▶ **DESCRIPTION OF THE TASK**: Write the material out again in full, word for word. Do not include the pictures.

▶ **STORED ROWS**:
******

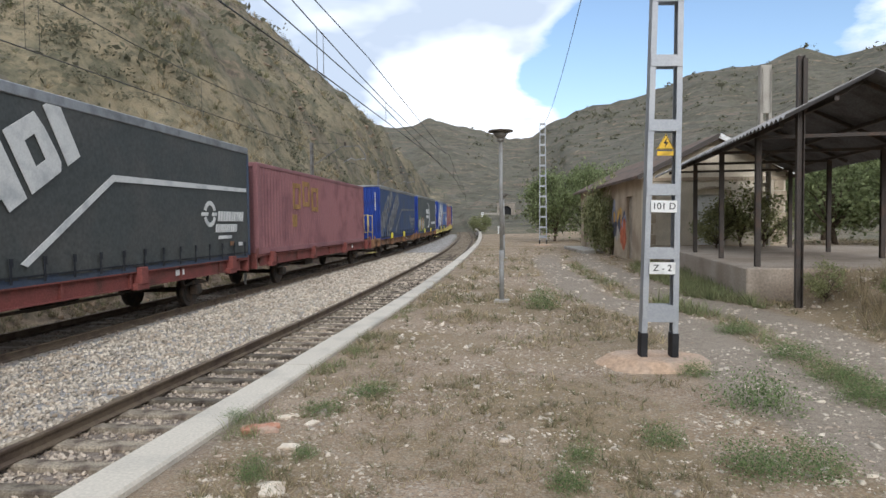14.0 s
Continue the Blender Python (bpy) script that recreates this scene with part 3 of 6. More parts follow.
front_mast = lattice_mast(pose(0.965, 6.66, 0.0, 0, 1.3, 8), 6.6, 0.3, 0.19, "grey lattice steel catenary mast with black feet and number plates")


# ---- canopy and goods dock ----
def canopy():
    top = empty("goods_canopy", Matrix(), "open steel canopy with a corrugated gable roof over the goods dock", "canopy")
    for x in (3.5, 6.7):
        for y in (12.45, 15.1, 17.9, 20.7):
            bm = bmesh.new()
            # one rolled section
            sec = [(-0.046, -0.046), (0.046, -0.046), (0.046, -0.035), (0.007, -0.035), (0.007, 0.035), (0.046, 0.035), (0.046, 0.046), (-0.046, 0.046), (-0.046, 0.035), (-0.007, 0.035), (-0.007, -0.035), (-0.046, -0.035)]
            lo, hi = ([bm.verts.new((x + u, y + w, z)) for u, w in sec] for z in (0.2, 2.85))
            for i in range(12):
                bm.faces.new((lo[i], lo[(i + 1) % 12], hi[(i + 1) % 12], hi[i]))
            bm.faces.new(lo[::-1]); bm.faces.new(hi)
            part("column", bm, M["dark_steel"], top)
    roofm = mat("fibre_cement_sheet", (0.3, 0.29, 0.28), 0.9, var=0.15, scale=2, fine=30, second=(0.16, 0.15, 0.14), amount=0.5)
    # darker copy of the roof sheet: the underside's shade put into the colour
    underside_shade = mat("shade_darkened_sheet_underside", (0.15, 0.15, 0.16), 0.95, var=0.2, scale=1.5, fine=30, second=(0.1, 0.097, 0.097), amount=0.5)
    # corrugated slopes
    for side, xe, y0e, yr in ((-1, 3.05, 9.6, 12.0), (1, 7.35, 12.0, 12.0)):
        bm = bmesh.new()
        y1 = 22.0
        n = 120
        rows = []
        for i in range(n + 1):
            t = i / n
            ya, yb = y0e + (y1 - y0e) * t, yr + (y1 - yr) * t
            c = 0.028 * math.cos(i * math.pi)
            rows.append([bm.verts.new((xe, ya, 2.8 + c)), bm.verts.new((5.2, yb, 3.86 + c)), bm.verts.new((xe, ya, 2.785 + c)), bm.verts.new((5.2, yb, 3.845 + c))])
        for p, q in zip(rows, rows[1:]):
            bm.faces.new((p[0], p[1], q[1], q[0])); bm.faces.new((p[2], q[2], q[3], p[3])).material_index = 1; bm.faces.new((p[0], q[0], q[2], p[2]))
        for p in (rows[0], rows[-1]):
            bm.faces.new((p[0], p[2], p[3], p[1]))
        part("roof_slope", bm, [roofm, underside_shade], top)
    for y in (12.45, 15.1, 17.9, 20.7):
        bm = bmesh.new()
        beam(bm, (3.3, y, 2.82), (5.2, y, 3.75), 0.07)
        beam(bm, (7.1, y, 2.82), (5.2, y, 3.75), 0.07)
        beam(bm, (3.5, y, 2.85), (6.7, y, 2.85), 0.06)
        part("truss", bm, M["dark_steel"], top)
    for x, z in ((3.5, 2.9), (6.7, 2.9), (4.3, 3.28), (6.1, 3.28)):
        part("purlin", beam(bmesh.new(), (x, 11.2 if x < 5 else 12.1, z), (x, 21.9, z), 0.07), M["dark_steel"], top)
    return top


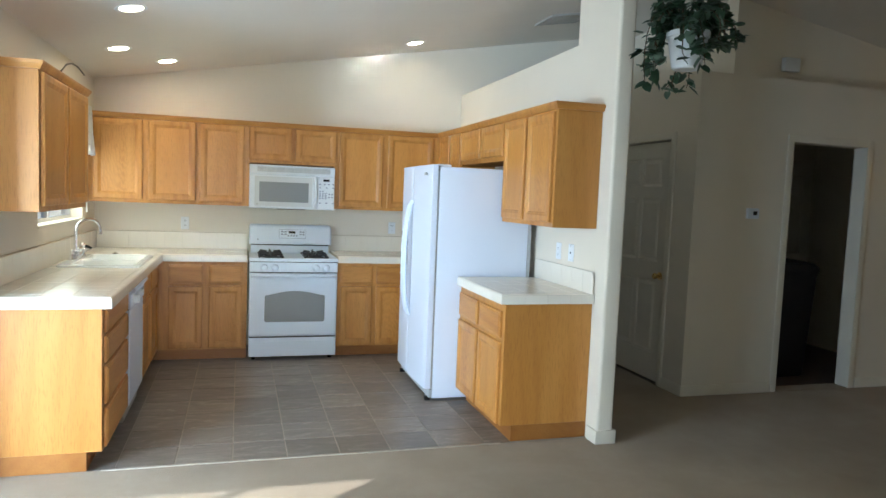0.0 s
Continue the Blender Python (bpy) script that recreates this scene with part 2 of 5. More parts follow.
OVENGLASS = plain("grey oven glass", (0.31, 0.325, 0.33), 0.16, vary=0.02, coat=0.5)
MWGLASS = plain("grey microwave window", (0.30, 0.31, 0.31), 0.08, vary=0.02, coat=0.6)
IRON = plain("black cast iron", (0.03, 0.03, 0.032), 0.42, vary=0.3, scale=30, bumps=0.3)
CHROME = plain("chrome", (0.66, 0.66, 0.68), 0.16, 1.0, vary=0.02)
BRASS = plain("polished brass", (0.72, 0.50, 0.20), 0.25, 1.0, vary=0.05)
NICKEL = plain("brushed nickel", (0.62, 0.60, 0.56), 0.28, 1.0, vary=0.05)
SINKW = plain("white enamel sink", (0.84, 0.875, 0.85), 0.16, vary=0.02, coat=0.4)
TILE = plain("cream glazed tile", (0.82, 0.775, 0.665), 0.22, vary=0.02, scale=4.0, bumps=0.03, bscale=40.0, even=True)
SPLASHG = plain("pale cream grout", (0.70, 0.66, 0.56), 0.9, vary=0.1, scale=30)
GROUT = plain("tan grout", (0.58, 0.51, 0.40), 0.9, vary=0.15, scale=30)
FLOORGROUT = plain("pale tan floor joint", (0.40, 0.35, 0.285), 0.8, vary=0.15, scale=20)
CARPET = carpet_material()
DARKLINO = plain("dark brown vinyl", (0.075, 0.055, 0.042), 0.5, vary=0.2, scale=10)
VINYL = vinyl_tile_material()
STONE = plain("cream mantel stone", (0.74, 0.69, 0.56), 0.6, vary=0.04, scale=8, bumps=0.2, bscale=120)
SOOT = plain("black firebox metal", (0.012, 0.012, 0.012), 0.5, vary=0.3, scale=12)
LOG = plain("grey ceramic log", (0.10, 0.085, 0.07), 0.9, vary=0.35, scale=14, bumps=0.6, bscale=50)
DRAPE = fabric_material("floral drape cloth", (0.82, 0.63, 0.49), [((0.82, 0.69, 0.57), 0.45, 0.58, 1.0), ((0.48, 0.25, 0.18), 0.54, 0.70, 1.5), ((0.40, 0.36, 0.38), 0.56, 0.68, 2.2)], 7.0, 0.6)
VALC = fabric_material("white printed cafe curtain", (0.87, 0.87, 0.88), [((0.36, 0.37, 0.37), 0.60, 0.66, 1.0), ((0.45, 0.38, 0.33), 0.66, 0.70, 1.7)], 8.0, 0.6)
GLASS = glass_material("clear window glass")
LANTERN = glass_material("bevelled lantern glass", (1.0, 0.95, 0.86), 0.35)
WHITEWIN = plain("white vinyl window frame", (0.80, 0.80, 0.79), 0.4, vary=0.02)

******

▶ **EXERCISE OUTPUT**:
14.0 s
Continue the Blender Python (bpy) script that recreates this scene with part 3 of 6. More parts follow.
front_mast = lattice_mast(pose(0.965, 6.66, 0.0, 0, 1.3, 8), 6.6, 0.3, 0.19, "grey lattice steel catenary mast with black feet and number plates")


# ---- canopy and goods dock ----
def canopy():
    top = empty("goods_canopy", Matrix(), "open steel canopy with a corrugated gable roof over the goods dock", "canopy")
    for x in (3.5, 6.7):
        for y in (12.45, 15.1, 17.9, 20.7):
            bm = bmesh.new()
            # one rolled section
            sec = [(-0.046, -0.046), (0.046, -0.046), (0.046, -0.035), (0.007, -0.035), (0.007, 0.035), (0.046, 0.035), (0.046, 0.046), (-0.046, 0.046), (-0.046, 0.035), (-0.007, 0.035), (-0.007, -0.035), (-0.046, -0.035)]
            lo, hi = ([bm.verts.new((x + u, y + w, z)) for u, w in sec] for z in (0.2, 2.85))
            for i in range(12):
                bm.faces.new((lo[i], lo[(i + 1) % 12], hi[(i + 1) % 12], hi[i]))
            bm.faces.new(lo[::-1]); bm.faces.new(hi)
            part("column", bm, M["dark_steel"], top)
    roofm = mat("fibre_cement_sheet", (0.3, 0.29, 0.28), 0.9, var=0.15, scale=2, fine=30, second=(0.16, 0.15, 0.14), amount=0.5)
    # darker copy of the roof sheet: the underside's shade put into the colour
    underside_shade = mat("shade_darkened_sheet_underside", (0.15, 0.15, 0.16), 0.95, var=0.2, scale=1.5, fine=30, second=(0.1, 0.097, 0.097), amount=0.5)
    # corrugated slopes
    for side, xe, y0e, yr in ((-1, 3.05, 9.6, 12.0), (1, 7.35, 12.0, 12.0)):
        bm = bmesh.new()
        y1 = 22.0
        n = 120
        rows = []
        for i in range(n + 1):
            t = i / n
            ya, yb = y0e + (y1 - y0e) * t, yr + (y1 - yr) * t
            c = 0.028 * math.cos(i * math.pi)
            rows.append([bm.verts.new((xe, ya, 2.8 + c)), bm.verts.new((5.2, yb, 3.86 + c)), bm.verts.new((xe, ya, 2.785 + c)), bm.verts.new((5.2, yb, 3.845 + c))])
        for p, q in zip(rows, rows[1:]):
            bm.faces.new((p[0], p[1], q[1], q[0])); bm.faces.new((p[2], q[2], q[3], p[3])).material_index = 1; bm.faces.new((p[0], q[0], q[2], p[2]))
        for p in (rows[0], rows[-1]):
            bm.faces.new((p[0], p[2], p[3], p[1]))
        part("roof_slope", bm, [roofm, underside_shade], top)
    for y in (12.45, 15.1, 17.9, 20.7):
        bm = bmesh.new()
        beam(bm, (3.3, y, 2.82), (5.2, y, 3.75), 0.07)
        beam(bm, (7.1, y, 2.82), (5.2, y, 3.75), 0.07)
        beam(bm, (3.5, y, 2.85), (6.7, y, 2.85), 0.06)
        part("truss", bm, M["dark_steel"], top)
    for x, z in ((3.5, 2.9), (6.7, 2.9), (4.3, 3.28), (6.1, 3.28)):
        part("purlin", beam(bmesh.new(), (x, 11.2 if x < 5 else 12.1, z), (x, 21.9, z), 0.07), M["dark_steel"], top)
    return top


0.0 s
Continue the Blender Python (bpy) script that recreates this scene with part 2 of 5. More parts follow.
OVENGLASS = plain("grey oven glass", (0.31, 0.325, 0.33), 0.16, vary=0.02, coat=0.5)
MWGLASS = plain("grey microwave window", (0.30, 0.31, 0.31), 0.08, vary=0.02, coat=0.6)
IRON = plain("black cast iron", (0.03, 0.03, 0.032), 0.42, vary=0.3, scale=30, bumps=0.3)
CHROME = plain("chrome", (0.66, 0.66, 0.68), 0.16, 1.0, vary=0.02)
BRASS = plain("polished brass", (0.72, 0.50, 0.20), 0.25, 1.0, vary=0.05)
NICKEL = plain("brushed nickel", (0.62, 0.60, 0.56), 0.28, 1.0, vary=0.05)
SINKW = plain("white enamel sink", (0.84, 0.875, 0.85), 0.16, vary=0.02, coat=0.4)
TILE = plain("cream glazed tile", (0.82, 0.775, 0.665), 0.22, vary=0.02, scale=4.0, bumps=0.03, bscale=40.0, even=True)
SPLASHG = plain("pale cream grout", (0.70, 0.66, 0.56), 0.9, vary=0.1, scale=30)
GROUT = plain("tan grout", (0.58, 0.51, 0.40), 0.9, vary=0.15, scale=30)
FLOORGROUT = plain("pale tan floor joint", (0.40, 0.35, 0.285), 0.8, vary=0.15, scale=20)
CARPET = carpet_material()
DARKLINO = plain("dark brown vinyl", (0.075, 0.055, 0.042), 0.5, vary=0.2, scale=10)
VINYL = vinyl_tile_material()
STONE = plain("cream mantel stone", (0.74, 0.69, 0.56), 0.6, vary=0.04, scale=8, bumps=0.2, bscale=120)
SOOT = plain("black firebox metal", (0.012, 0.012, 0.012), 0.5, vary=0.3, scale=12)
LOG = plain("grey ceramic log", (0.10, 0.085, 0.07), 0.9, vary=0.35, scale=14, bumps=0.6, bscale=50)
DRAPE = fabric_material("floral drape cloth", (0.82, 0.63, 0.49), [((0.82, 0.69, 0.57), 0.45, 0.58, 1.0), ((0.48, 0.25, 0.18), 0.54, 0.70, 1.5), ((0.40, 0.36, 0.38), 0.56, 0.68, 2.2)], 7.0, 0.6)
VALC = fabric_material("white printed cafe curtain", (0.87, 0.87, 0.88), [((0.36, 0.37, 0.37), 0.60, 0.66, 1.0), ((0.45, 0.38, 0.33), 0.66, 0.70, 1.7)], 8.0, 0.6)
GLASS = glass_material("clear window glass")
LANTERN = glass_material("bevelled lantern glass", (1.0, 0.95, 0.86), 0.35)
WHITEWIN = plain("white vinyl window frame", (0.80, 0.80, 0.79), 0.4, vary=0.02)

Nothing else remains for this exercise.